現代アートの国際展「ヨコハマトリエンナーレ2014」の役割を考える国際シンポジウム「国際展で考える『現代アートと世界/地域との関係』」が14日、主会場の横浜美術館(横浜・みなとみらい21地区)で開かれた。国内外の専門家が意見交換し、新人アーティストの発掘や共生と多様な価値観を発信する意義が指摘された。
シンポでは、キューバのハバナ、インドのコーチ、福岡、横浜の各国際展と横浜の創造界隈(かいわい)拠点である「BankART Studio NYK」「初黄・日ノ出町地区」の歴史と概要を紹介。
その上で、キューバのマルガリータ・ゴンザレス・ロレンテさん(ビフレド・ラム現代美術センターキュレトリアル部門副部長)、インドのリヤス・コムさん(コーチ・ビエンナーレ財団共同創設者)は、地域の新人を世界に発信したり、異なる価値観と多様性を地域に示したりする意義を強調した。

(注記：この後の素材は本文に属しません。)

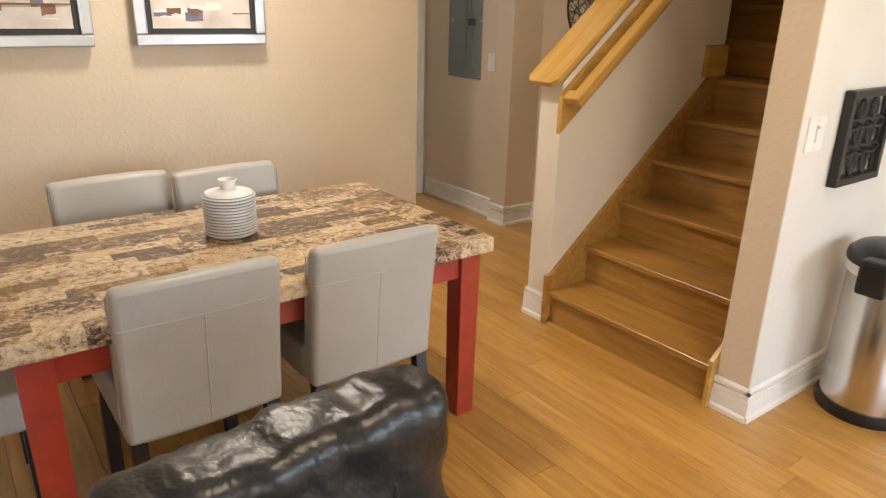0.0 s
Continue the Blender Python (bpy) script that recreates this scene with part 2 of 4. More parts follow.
STONE = plain("white_stone", (0.80, 0.78, 0.75), 0.3, vary=0.08, scale=14)
RATTAN = wood("rattan_pole", (0.12, 0.038, 0.009), (0.27, 0.095, 0.022), "z", 0.22, 0.5, 1.4)
RATTANX = wood("rattan_rail", (0.15, 0.052, 0.010), (0.29, 0.115, 0.025), "y", 0.2, 0.5, 1.4)
RATTAND = plain("dark_binding", (0.07, 0.02, 0.008), 0.25, vary=0.3, coat=0.4)
HONEY = wood("honey_wood", (0.13, 0.05, 0.009), (0.22, 0.09, 0.02), "y", 0.3, 0.4, 1.6)
CANE = weave("woven_cane", (0.30, 0.16, 0.06), (0.58, 0.38, 0.18), 150)
BAMBOOPOLE = wood("green_gold_bamboo", (0.25, 0.14, 0.03), (0.46, 0.29, 0.08), "z", 0.3, 0.4, 1.6)
QUILT = quilt_cloth("quilt_cotton")
NAVY = plain("navy_print", (0.055, 0.075, 0.19), 0.8, vary=0.3, scale=40)
BLUE = plain("blue_print", (0.18, 0.235, 0.39), 0.8, vary=0.25, scale=40)
MIST = plain("mist_print", (0.66, 0.69, 0.78), 0.8, vary=0.12, scale=40)
TEAL = plain("teal_print", (0.16, 0.36, 0.42), 0.8, vary=0.3, scale=50)
LILAC = plain("lilac_print", (0.36, 0.29, 0.48), 0.8, vary=0.25, scale=40)
AQUA = plain("aqua_cotton", (0.46, 0.67, 0.76), 0.8, vary=0.08, scale=8, bump=0.3, bscale=90)
PILLOWWHITE = plain("white_cotton", (0.82, 0.80, 0.79), 0.8, vary=0.05, bump=0.3, bscale=60)
SCREEN = plain("black_screen", (0.008, 0.008, 0.010), 0.12)
SHADE = glowing("lit_linen_shade", (1.0, 0.95, 0.87), 0.19)
BULB = glowing("bulb", (1.0, 0.85, 0.65), 6.0)
GLASS = clear_glass("window_glass")
LAWN = plain("lawn_grass", (0.09, 0.16, 0.03), 0.9, vary=0.5, scale=3, bump=0.6)
CONCRETE = plain("pale_concrete", (0.62, 0.60, 0.57), 0.85, vary=0.1, scale=2)
LEAFGREEN = plain("hedge_leaf", (0.30, 0.38, 0.06), 0.6, vary=0.35, scale=4)
LEAFDARK = plain("tree_leaf", (0.06, 0.12, 0.03), 0.5, vary=0.4, scale=3)
TRUNK = plain("palm_bark", (0.20, 0.18, 0.155), 0.9, vary=0.25, scale=6, bump=0.8, bscale=14, stretch=(1, 1, 4))
CARPAINT = plain("dark_blue_paint", (0.020, 0.024, 0.036), 0.2, vary=0.05, coat=0.6)
CARGLASS = plain("car_glass", (0.02, 0.03, 0.035), 0.05)
CHROME = plain("chrome", (0.75, 0.76, 0.78), 0.1, 1.0, vary=0.03)
TYRE = plain("tyre_rubber", (0.02, 0.02, 0.02), 0.8)
STUCCO = plain("peach_stucco", (0.60, 0.40, 0.28), 0.9, vary=0.08, bump=0.3)
ROOFTILE = plain("terracotta", (0.40, 0.17, 0.09), 0.8, vary=0.2, scale=5)
ARTPALE = plain("pale_canvas", (0.66, 0.60, 0.57), 0.6, vary=0.2, scale=6, bump=0.2)
ARTVIOLET = plain("violet_canvas", (0.20, 0.18, 0.27), 0.6, vary=0.4, scale=12, bump=0.2)
ARTYELLOW = plain("yellow_canvas", (0.72, 0.48, 0.08), 0.6, vary=0.2, scale=10, bump=0.2)
ARTBROWN = plain("brown_canvas", (0.20, 0.10, 0.06), 0.6, vary=0.3, scale=10, bump=0.2)

# ---- building blocks ----


def bx(bm, x0, x1, y0, y1, z0, z1):
    made = bmesh.ops.create_cube(bm, size=1.0)["verts"]
    for v in made:
        v.co = Vector(((x0 + x1) / 2 + v.co.x * (x1 - x0), (y0 + y1) / 2 + v.co.y * (y1 - y0), (z0 + z1) / 2 + v.co.z * (z1 - z0)))
    return made


def box(x0, x1, y0, y1, z0, z1, bevel=0.0, segments=2):
    bm = bmesh.new()
    bx(bm, x0, x1, y0, y1, z0, z1)
    if bevel:
        bmesh.ops.bevel(bm, geom=bm.edges[:], offset=bevel, segments=segments, affect="EDGES", profile=0.6)
    return bm


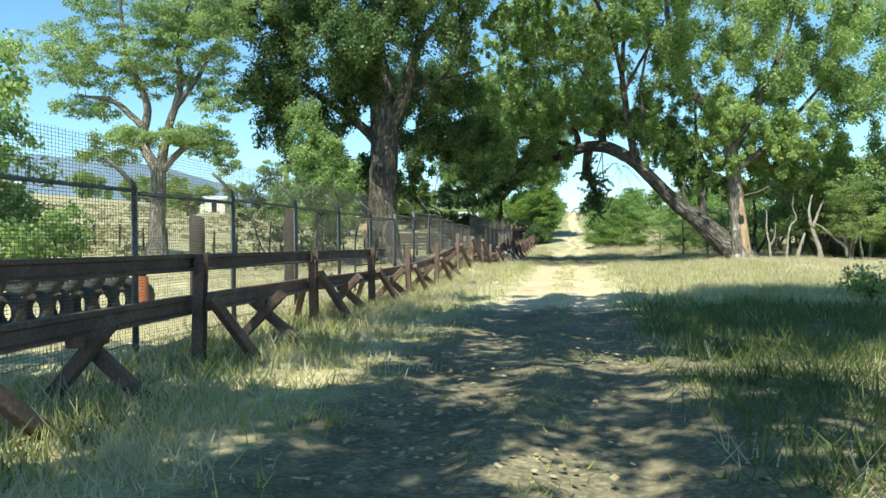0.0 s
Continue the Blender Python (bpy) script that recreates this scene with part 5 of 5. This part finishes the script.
# ---- litter and dead wood ----
dead = thing("dead_branch", -3.6, 44, 0.0, "bleached fallen branch lying against the barrier", "branch")
for pts in ([(0.0, -1.3, 0.6), (-0.1, -0.5, 0.68), (-0.24, 0.65, 0.66), (-0.1, 1.3, 0.5), (0.05, 2.0, 0.1)], [(-0.15, -0.1, 0.7), (0.1, 0.5, 0.45), (0.2, 1.1, 0.15), (0.3, 1.7, 0.04)], [(-0.2, 0.4, 0.68), (-0.3, 1.3, 0.66), (-0.2, 2.3, 0.4), (-0.1, 3.0, 0.05)], [(-0.05, -0.6, 0.68), (0.2, -0.2, 0.35), (0.3, 0.2, 0.05)], [(-0.25, 0.9, 0.64), (-0.1, 1.5, 0.74), (-0.05, 2.0, 0.85)], [(-0.1, 0.7, 0.64), (0.15, 1.0, 0.45), (0.35, 1.4, 0.2)], [(-0.4, -0.6, 0.02), (-0.2, 0.4, 0.2), (0.0, 1.3, 0.3), (0.05, 1.9, 0.42)]):
    run = smooth_line([(*p, 0) for p in pts], 5)
    bare = Shape()
    crook = [Vector(q[:3]) + Vector((rp.uniform(-0.02, 0.02), rp.uniform(-0.02, 0.02), rp.uniform(-0.015, 0.015))) for q in run]
    bare.tube(crook, [max(0.0035, 0.0115 - 0.0005 * i) for i in range(len(crook))], 6, 0.15, rp)
    for q in crook[5::6]:
        tip = q + Vector((rp.uniform(-0.15, 0.15), rp.uniform(0.1, 0.45), rp.uniform(-0.12, 0.22)))
        bare.tube([q, (q + tip) / 2 + Vector((rp.uniform(-0.03, 0.03), 0, 0.03)), tip], [0.005, 0.004, 0.002], 5, cap=False)
    child("stick", bare.mesh("stick", DEAD_WOOD, True), dead)

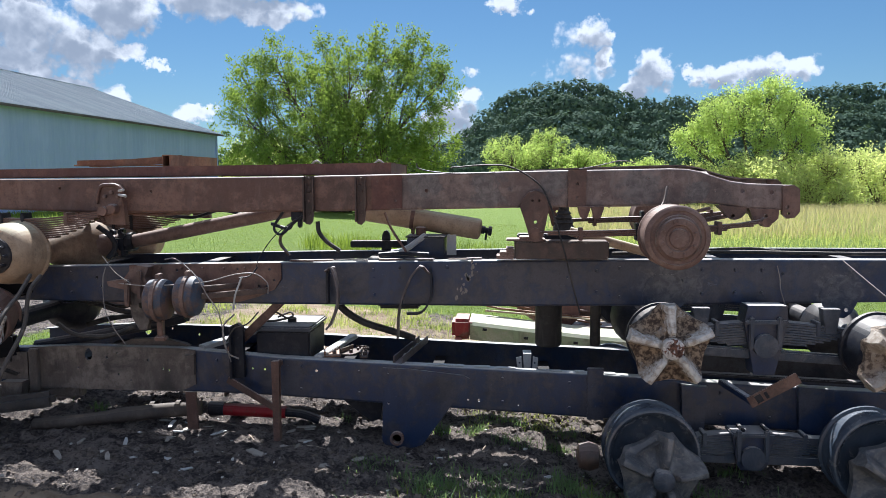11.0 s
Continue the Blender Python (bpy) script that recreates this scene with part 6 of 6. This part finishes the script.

一方で、ヨコハマトリエンナーレの今後には懸念の声も上がった。
池田修さん(BankART1929代表)は「ワン・オブ・ゼムの国際展になる懸念がある。370万都市にふさわしい予算、体制で専用の会場で行うべきだ」と提案。黒田雷児さん(福岡アジア美術館事業管理部長)は「日本のアーティストを世界に発信してほしい」と指摘し、山野真悟さん(黄金町エリアマネジメントセンター事務局長)も「新しい作家の発掘が課題。各国際展のつまみ食いになりかねない」と話した。
これに対し横浜美術館長の逢坂恵理子さんは「トリエンナーレで共生、多様性を発信していきたい。NPO、地域などと連携し何が横浜にふさわしいか模索、挑戦する」と語った。